Filomeni, versi aspri e di (dantesca) denuncia

L’acqua, si sa, è elemento elastico, incomprimibile, fluido e metaforicamente onnipervasivo. Scardinare l’acqua, il volume d’esordio di Rita Filomeni, con una prefazione di Guido Oldani, è un riuscito esempio di poesia civile. Sulla scia del prefatore la Filomeni in queste rime “guerriere” e in un certo senso “amorose” ingaggia un fitto dialogo e una tenzone con il reale che ci circonda e sovrasta. Il riferimento alla tradizione dantesca è immediato non solo per i toscanismi e per la tensione metrica, per un’immaginazione plastica in una sintassi spesso convulsa e serrata, ma soprattutto per la tensione fra etica ed estetica, per il bisogno di una presa diretta nei confronti del mondo e del reale, di aderenza alle cose del dettato linguistico, di un dire e di un fare, insomma di un’azione poetica.

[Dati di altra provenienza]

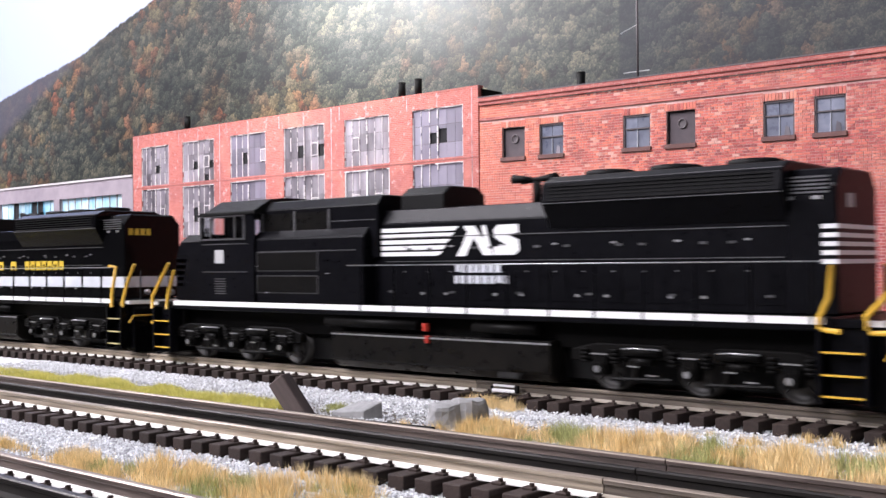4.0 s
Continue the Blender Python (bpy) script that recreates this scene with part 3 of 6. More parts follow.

In tal senso l’autrice parla di “archeologia del presente” nella sua breve nota di poetica e di «inseparabili fatti di una vita e di un’epoca perversa, segnate dalla non misura con cui si è imparato a guardare e misurare le cose, queste poesie – leggibili in una punteggiatura visibile ed invisibile – rappresentano il prezzo pagato e deciso a pagare per un dovere: la libertà». Fra tutte le poesie una eponima dalla sezione “acqua”: «a cielo basso da non rizzare ’l collo // piove, e pur se piove, lui sa di steppa / ’sto paese, che anche l’acqua appalta, / e c’è chi a pegno dà già il suo sangue // sì ‘n nome d’un progresso maialesco / che cosche le cèntupla e nere e rosse, / a tutti ‘l dovuto, scelti i pochi, è dato / non oltre così, no, non si può andare, / è merce tutto e quota, a salvafinanza, / ma verrà ‘l dì cui a spegnere sterpéti // sputi a chieder saremo noi a i profeti».